Remember, a stable nominal exchange rate and high inflation leads to a real appreciation – and the striking fact about China is hasn’t experienced either a nominal or a real appreciation, since inflation rates have stayed quite low despite a potentially inflationary surge in reserve growth.

Wolf argues that this reflects government policies.  This morning Wolf noted that about 2/3s of China’s total national savings comes from the government, not from households.   Direct government savings are high.   And the high savings of China’s state-owned enterprises also reflects government policy.   

Investment is also a function of government policies, which determine how much investment the government does directly and how much credit the state-owned banking system makes available to the rest of the economy.

Hence, in Wolf’s view, keeping the real exchange rate weak requires not only that China intervene to keep the nominal exchange rate down, but also that it take a series of steps to keep inflation down even in the face of a huge liquidity injection from growing reserves.  And that means adopting a host of government policies that create a savings surplus.

To sum up, China’s savings surplus is a direct consequence of China’s exchange rate policy.   And if the RMB/ $ changed, the savings and investment balance would also change.

I have a great deal of sympathy for Wolf’s argument.  The surge in Chinese national savings certainly seems correlated with the RMB’s recent real depreciation as the dollar fell v. a range of currencies and China resisted pressure to appreciate v. the dollar.  Louis Kuijs has quite convincingly shown that the recent surge in China’s savings surplus doesn’t stem from a surge in household savings, but rather from government and enterprise savings.  Consumption is falling as a share of Chinese GDP not because of a rise in the household savings but because or a fall in labor compensation of as a share of GDP.

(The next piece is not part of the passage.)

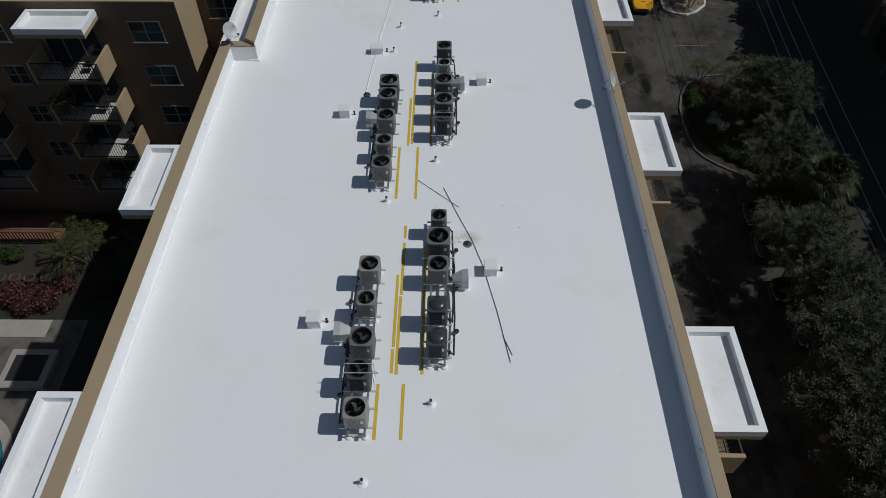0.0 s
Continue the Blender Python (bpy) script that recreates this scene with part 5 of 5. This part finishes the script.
for u, v, turn, c, kind, label, rf, ex in (
        (34.0, 3.5, OUTW, C_BLUEG, "suv", "blue-grey sport utility vehicle with roof rails", None, "rack"),
        (36.95, 3.85, OUTW, C_WHITE, "suv", "white crossover with a dark glass sunroof", None, "sun"),
        (39.85, 3.65, OUTW, C_BROWN, "hatch", "brown hatchback half under the trees", None, ""),
        (42.5, 3.6, OUTW, C_SILV, "suv", "silver crossover under the trees", None, ""),
        (6.6, 15.0, IN, C_SILV, "sedan", "silver saloon in the far row", None, ""),
        (17.75, 15.8, OUTW, C_BLUEG, "hatch", "blue-grey crossover with a pale sunshade", None, "shade rack"),
        (26.3, 15.5, OUTW, C_OLIVE, "coupe", "khaki sports coupe beside the flagpole island", None, "sun"),
        (34.65, 14.95, OUTW, C_WHITE, "big", "white off-road vehicle with roof rails", None, "rack"),
        (39.7, 14.9, OUTW, C_BLACK, "sedan", "black saloon in the far row", None, ""),
        (45.3, 14.3, IN, C_SILV, "sedan", "silver saloon in the far row", None, ""),
        (48.5, 19.6, IN, C_BLACK, "pickup", "black pick-up truck in shade", None, ""),
        (50.2, 13.8, IN, C_BLACK, "hatch", "black hatchback beside a kerbed island", None, "")):
    car(lot_pose(u, v, 0, turn) @ Matrix.Scale(0.94, 4), c, kind, label, rf, ex)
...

Incidentally, Wolf’s argument applies with even more force in oil-exporters who are pegging to the dollar.   Keeping the real exchange rate from appreciating in the face of a surge in oil export revenues effectively required that the governments of the oil exporters sequester a large share of the country’s oil export windfall in offshore accounts.    Such “fiscal sterilization” can be done in a lot of ways – by building up reserves, by building up an oil stabilization fund, or by putting most of the oil windfall in other government investment funds.   Injecting it into the local economy would have pushed up prices … 

But Wolf doesn’t stop there. 

If the emerging world is determined to maintain weak real exchange rates and run large current account surplus, the advanced economies have to run deficits.  And if the emerging world’s weak real exchange rates encourage investment and employment in their tradables sector, the advanced economies have to generate employment in the non-tradables sector.  Think housing.

That implies that the Fed – so long as it wants to maintain full employment in the US -- has to set US interest rates at levels that generate a large US external deficit.  If the US government doesn’t run a big enough fiscal deficit to make use of the rest of the world’s savings surplus, interest rates have to fall to the point where the household sector runs big deficits ... Wynne Goodley has made  similar argument.

In other words, the Fed sets its policy rates to offset the global impact of the RMB/ $ rate set by the PBoC.   And the RMB/ $ is the world’s most important price. 

I suspect Pam Woodall – the author of the Economist’s survey on how emerging economies are influencing the world – would agree.  

Bernanke too.  Wolf though goes further than Bernanke.  Bernanke doesn’t really explain why the emerging world has such a glut of savings, and why so much of that glut has taken the form of an increase in the reserves of emerging economies.   Wolf argues that it is a byproduct of government policies targeting weak real exchange rates in the aftermath of the emerging market cries of the late 1990s.  He emphasizes the impact of Asia’s crisis.  I would also emphasize the impact of $10-15 in 1998 oil on the policies of the world’s oil exporters.